A única vítima bem-vinda do coronavírus será o mito do "millenial mimado". Chega das acusações, feitas pelas gerações mais velhas, de individualismo, egoísmo e excesso de consumo de abacate. Muitos baby boomers (nascidos entre 1946-1964) agora devem suas vidas ao altruísmo dos que nasceram entre 1980 e 2000, os chamados millenials ou Geração Y.
As restrições cívicas introduzidas por toda a Europa nos últimos dias visam desacelerar a propagação da covid-19 e deixar as camas de hospital e respiradores artificiais disponíveis para os casos críticos.
Mas essa paralisação também privará uma geração de educação e renda. Mesmo que as restrições só durem um mês, como planejado, os efeitos na economia permanecerão por anos. Empregos já se perderam, empresas faliram e carreiras foram abreviadas.
O atual estado de emergência do coronavírus é uma demonstração maciça de sacrifício intergeneracional. Embora o vírus afete gente de todas as idades, ele é mais perigoso e mortal para os vulneráveis, enfermos e idosos. Estamos conscientemente hiperreagindo para salvar as vidas dos mais vulneráveis. E está certo assim. Mas que fique bem claro: muitos jovens estão abrindo mão de sua subsistência para que os idosos possam viver.
Vamos admitir que nem todos estão felizes com a paralisação. Muitos cidadãos de todas as faixas etárias ainda ignoram os apelos e regulamentações para que fiquem em casa. Porém uma parcela considerável da população está obedecendo. E os jovens estão perdendo a escola, universidade e trabalho, quer queiram, quer não.
Para quem perdeu renda, o governo alemão promete ajuda e compensação – e esperemos que a promessa se torne realidade, especialmente para os trabalhadores criativos, free-lancers e pequenas empresas. Contudo, perda de confiança e incerteza internalizada são coisas que podem afetar uma sociedade por décadas: a cultura alemã é traumatizada até hoje por lembranças de um colapso monetário ocorrido quase um século atrás.

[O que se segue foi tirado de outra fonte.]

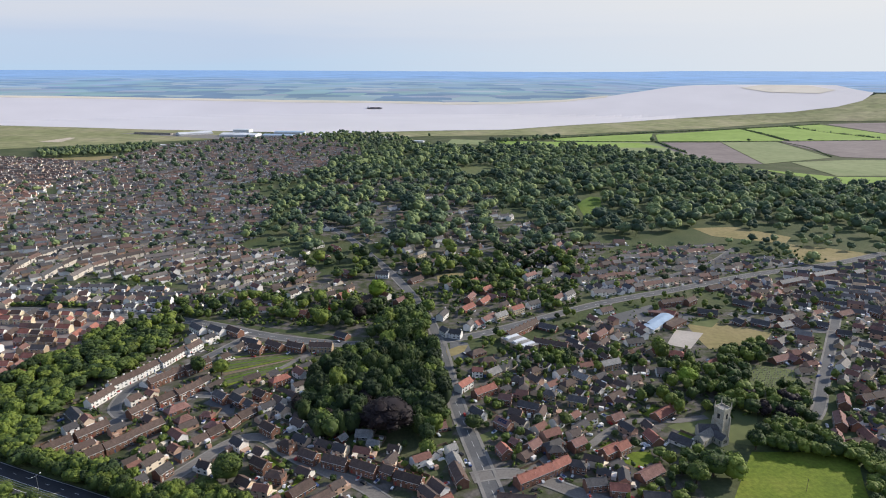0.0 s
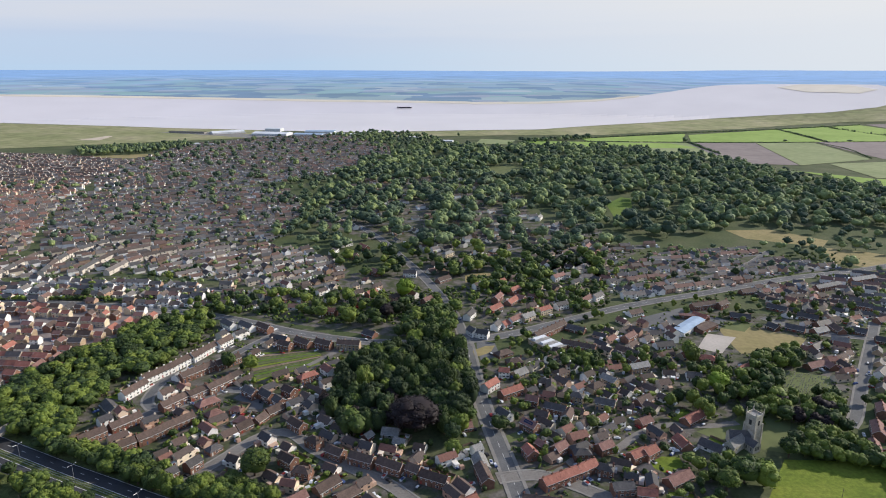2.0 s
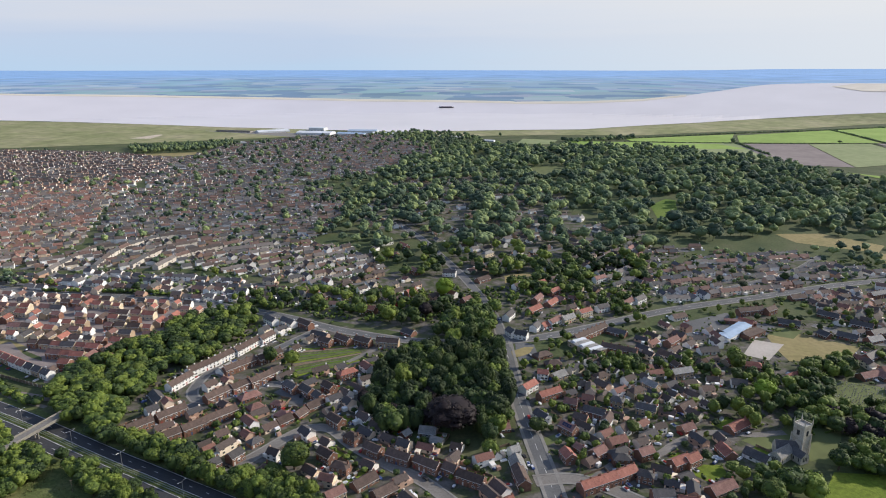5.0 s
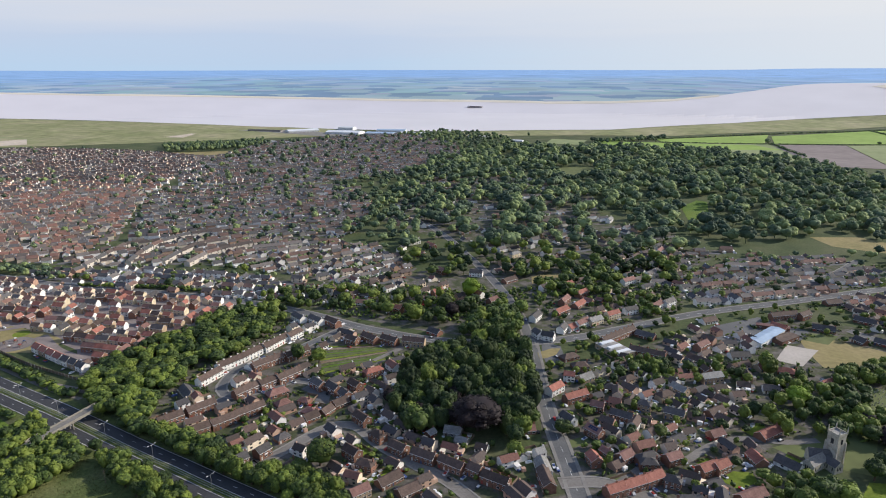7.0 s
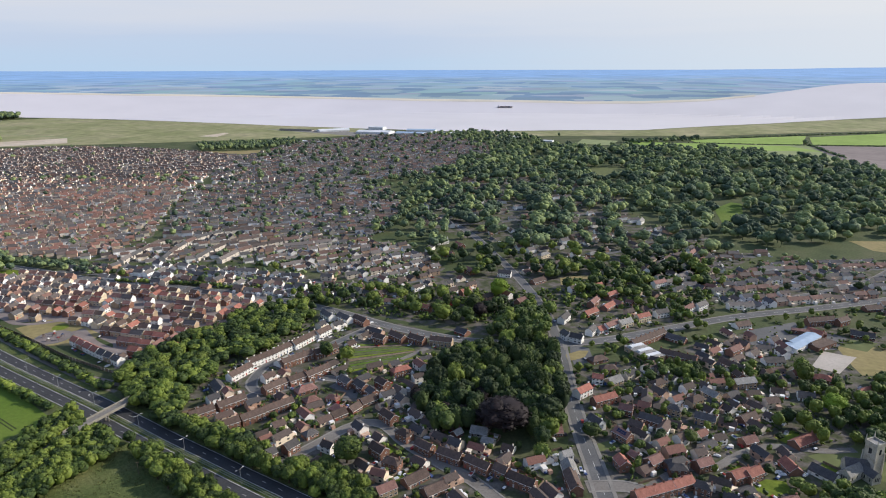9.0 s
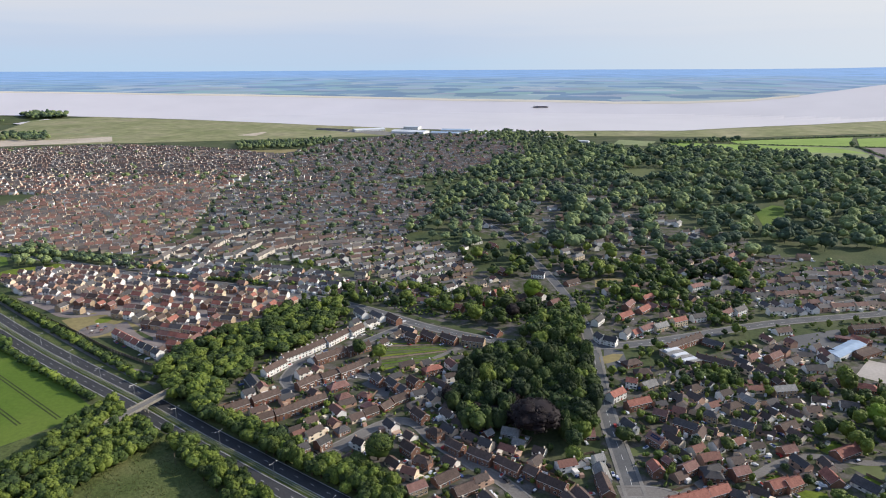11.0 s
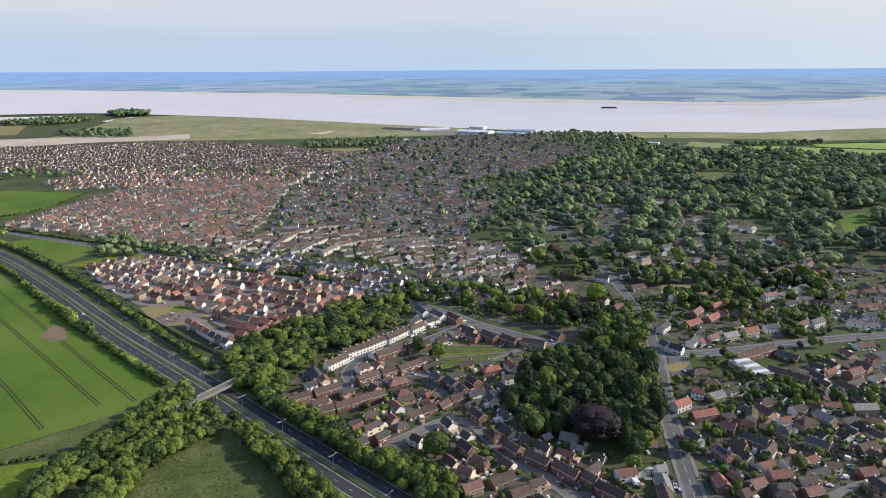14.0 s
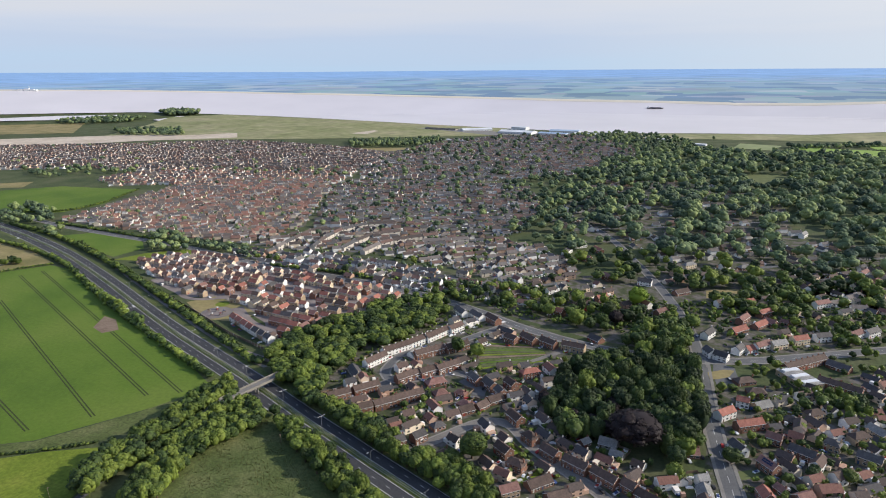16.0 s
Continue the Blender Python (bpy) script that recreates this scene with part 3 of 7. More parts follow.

Entretanto, mesmo em meio a estes tempos desorientadores, há sinais de esperança para um futuro pós-coronavírus; os humanos se tornaram novamente humanos. Excetuadas as brigas nos supermercados, a maioria aceitou o apelo para restringir suas ações em benefício dos vulneráveis. Foi desbancada a noção de que as pessoas não estejam dispostas a ceder nada em nome de um bem maior: elas mostraram que estão prontas a reimaginar radicalmente a realidade.
E, súbito, novos modelos econômicos parecem possíveis. Os conceitos de regulamentação estatal, suspensão dos mercados, verbas públicas para empresas e indivíduos, nacionalização dos setores-chave, folga de débitos e aluguéis, e até mesmo renda básica universal, são agora mencionados como questão de bom senso. Apenas uma semana atrás, isso seria impensável.
Agora que rompemos a barreira da imaginação econômica, podemos ir mais adiante e conceber novos modos sustentáveis de consumo, produção, distribuição e geração de energia. Quem defende um novo acordo verde deve aproveitar o momento e exigir um plano de recuperação que resulte numa sociedade sustentável, operando dentro dos limites de seus recursos ambientais.
Afinal, o ecossistema de sustentação humana sofre de uma doença econômica que está minando nossa existência. A crise climática é ainda mais mortal do que a covid-19: suas vítimas não são diagnosticadas, mas são tão reais quanto as outras.
As gerações mais jovens lideraram o clamor por uma resposta drástica à emergência climática, mas só para ser freadas por mais velhos teimosos. E agora a juventude está pondo em jogo sua liberdade, prosperidade e oportunidades em benefício desses mesmos idosos, debilitados tanto no corpo como na argumentação. Como compensação pela paralisação do coronavírus, os jovens devem receber o que já exigiram: um futuro livre de combustíveis fósseis.